There are quite a few individuals and groups that strongly believe that Pakistan should be a secular state. A number of groups insist that only through a secular state can the issue of intolerance be dealt with. That, however, is not the case. While it is true that a secular state would mean that all individuals are equal regardless of their faith in the eyes of the state, achieving this perception of equality amongst the masses would still remain an issue.

Religious intolerance is bred not by state policies but by mindsets that refuse to be changed. The state only increases or reduces the degree of this intolerance by its policies. The Pakistani Constitution, for example, by openly marginalizing members of the Ahmadiyya community ensures that intolerance amongst individuals from different faiths plagues our society severely. The fact that a religious group, that was once part of the Muslim majority, is now a marginalized minority reflects the fact that the state, in fact, encourages the creation of religious minorities.

At this, two arguments can be presented.

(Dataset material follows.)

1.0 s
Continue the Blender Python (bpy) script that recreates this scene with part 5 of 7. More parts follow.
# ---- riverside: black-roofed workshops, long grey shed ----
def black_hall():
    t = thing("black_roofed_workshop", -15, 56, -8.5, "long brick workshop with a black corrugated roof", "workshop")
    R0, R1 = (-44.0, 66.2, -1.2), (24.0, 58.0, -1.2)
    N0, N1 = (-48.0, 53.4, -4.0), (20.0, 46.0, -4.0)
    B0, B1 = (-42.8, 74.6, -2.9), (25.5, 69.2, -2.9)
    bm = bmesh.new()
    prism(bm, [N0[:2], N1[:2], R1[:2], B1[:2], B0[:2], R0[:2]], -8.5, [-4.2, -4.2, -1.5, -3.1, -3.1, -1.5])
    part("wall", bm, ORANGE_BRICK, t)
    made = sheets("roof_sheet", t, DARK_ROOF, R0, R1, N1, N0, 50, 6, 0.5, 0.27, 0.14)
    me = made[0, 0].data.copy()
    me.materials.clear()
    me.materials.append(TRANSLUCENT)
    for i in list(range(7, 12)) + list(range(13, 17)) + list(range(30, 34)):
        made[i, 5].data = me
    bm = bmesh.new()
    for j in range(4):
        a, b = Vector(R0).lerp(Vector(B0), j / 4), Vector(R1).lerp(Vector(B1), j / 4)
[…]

The first argument is that the state is solely responsible for the creation of minorities and that had the state been powerful enough, it would ensure the protection of its minorities. The second argument is that it is not the state but the mindset of the people that has led to Pakistani becoming such an intolerant, hostile society. Both arguments are correct.

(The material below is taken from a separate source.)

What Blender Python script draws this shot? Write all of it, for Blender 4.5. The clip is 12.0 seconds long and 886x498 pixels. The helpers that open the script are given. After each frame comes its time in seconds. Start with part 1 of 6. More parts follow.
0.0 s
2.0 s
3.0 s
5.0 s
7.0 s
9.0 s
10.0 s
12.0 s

We are so obsessed with the idea of rewards and punishment in the hereafter that we get blinded by our faith. We refuse to look at the world, or religion for that matter, from another’s perspective. We are so afraid of what the hereafter might hold for us that we refuse to admit the fact that someone else might be practising the ‘right’ faith and we may be wrong. In the process of trying to distinguish the right and wrong faith, we forget the basic rights and wrongs of life. We forget the need for compassion and humility. We forget the need for humanity to prevail over everything else. We forget the fact that a human life is more sacred than any religious scripture. In the process of trying to find the ‘right path’, we end up killing people in the name of God and take pride in it.

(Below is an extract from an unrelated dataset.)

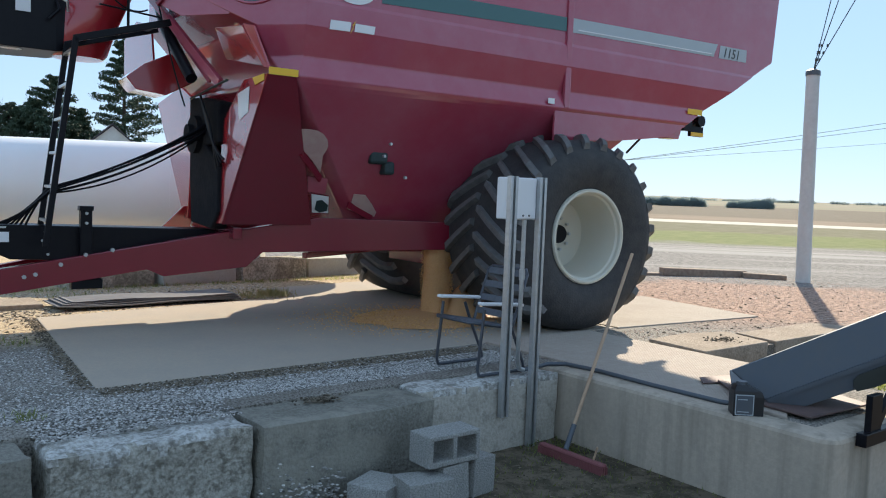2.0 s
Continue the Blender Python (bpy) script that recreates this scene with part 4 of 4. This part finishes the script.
cinder(pose(2.875, 3.70, -0.272, 0, 0, 0), "grey two-hole cinder block lying on top of others")
for m, sz, seed in ((pose(2.70, 3.64, -0.515, 0, 0, -8), (0.30, 0.22, 0.20), 51), (pose(3.0, 3.705, -0.515, 0, -3, 0), (0.20, 0.19, 0.235), 52), (pose(3.225, 3.70, -0.515, 0, 3, 14), (0.22, 0.19, 0.24), 53)):
    ob = mesh_ob("cinder_block", rough_block((0, 0, 0), sz, 0.03, 0.005, seed), CINDER, smooth=50)
    ob.matrix_world = m
    tagged(ob, "grey solid concrete block under the stack", "cinder block", group="cinder blocks in the pit")
ob = mesh_ob("paver", rough_block((0, 0, 0), (0.27, 0.27, 0.15), 0.03, 0.006, 31), CINDER, smooth=50)
ob.matrix_world = pose(2.62, 3.76, -0.515, 0, 0, 25)
tagged(ob, "pale grey concrete paver lying on the pit floor", "paver")

# ---------------------------------------------------------------- oil jug
jug = thing("oil_jug", "black plastic oil jug with a pale label on the wall", "jug", pose(4.725, 2.825, 0.001, 0, 0, -42))
JUG = mat("black_plastic", (0.015, 0.015, 0.017), 0.35, grain=0.3, scale=20)
bm = bmesh.new()
loft(bm, [[(x * sx + ox, y * sy, z) for x, y in ((-1, -1), (1, -1), (1, 1), (-1, 1))] for sx, sy, ox, z in ((0.088, 0.052, 0, 0), (0.094, 0.058, 0, 0.01), (0.094, 0.058, 0, 0.13), (0.085, 0.054, -0.005, 0.165), (0.042, 0.036, -0.035, 0.195), (0.036, 0.033, -0.035, 0.203))])
part("body", bm, JUG, jug, bevel=0.01)
bm = bmesh.new()
tube(bm, [(-0.035, 0, 0.20), (-0.035, 0, 0.22)], [0.034, 0.034], 20)
part("cap", bm, STEEL, jug, "grey screw neck", smooth=40)
bm = bmesh.new()
plate(bm, [(-0.085, -0.0585, 0.015), (0.03, -0.0585, 0.015), (0.03, -0.0585, 0.145), (-0.085, -0.0585, 0.145)], (0, -0.002, 0))
lab = part("label", bm, SILVER, jug, "silver-edged label")
bm = bmesh.new()
plate(bm, [(-0.079, -0.061, 0.021), (0.024, -0.061, 0.021), (0.024, -0.061, 0.139), (-0.079, -0.061, 0.139)], (0, -0.001, 0))
part("label_face", bm, STEEL, lab, "dark grey label face")
for z, x1 in ((0.034, 0.0), (0.112, -0.01)):
    bm = bmesh.new()
    plate(bm, [(-0.07, -0.0625, z), (x1, -0.0625, z), (x1, -0.0625, z + 0.005), (-0.07, -0.0625, z + 0.005)], (0, -0.001, 0))
    part("print_bar", bm, SILVER, lab)

# ---------------------------------------------------------------- conveyor
conv = thing("grain_conveyor", "grey steel inclined grain conveyor resting at the pit edge", "conveyor", pose(0, 0, 0))
DV = Vector((0.58, -0.87, 0.55))
NV = Vector((0.83, 0.55, 0)).normalized()
C0 = Vector((5.03, 2.85, 0.05))
T0 = Vector((4.957, 3.078, 0.217))
bm = bmesh.new()
plate(bm, [C0, C0 + DV * 2.6, T0 + DV * 2.6, T0], (0.004, 0.004, -0.012))
part("flared_side", bm, STEEL, conv, "grey steel flared side sheet", bevel=0.003)
bm = bmesh.new()
T1 = T0 + Vector((0, 0, -0.09))
F0 = T1 + NV * 0.45
plate(bm, [T1, T1 + DV * 2.6, F0 + DV * 2.6, F0], (0, 0, -0.012))
part("belt_cover", bm, STEEL, conv, bevel=0.003)
bm = bmesh.new()
S = 0.22
a, b = C0 + DV * S + Vector((0, 0, -0.004)), C0 + DV * 2.6 + Vector((0, 0, -0.004))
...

When individuals in a society have such a mindset, it then becomes the responsibility of the state to ensure that it takes all measures necessary to reduce the tension between groups. That, however, has not happened in Pakistan. The creation of minorities has been something that the country has been supporting since its creation. The Ahmadiyya community faced these issues before being excommunicated from Islam. The Shia community is experiencing similar problem now. While the government itself hasn’t taken any steps to make the Shia community a minority, it hasn’t taken the necessary steps to ensure that the community is not treated like a minority.

Making Pakistan a secular state would help only if the masses became tolerant towards other religions. Secularism is never the solution to religious intolerance otherwise the chaos that India is experiencing currently wouldn’t have been there.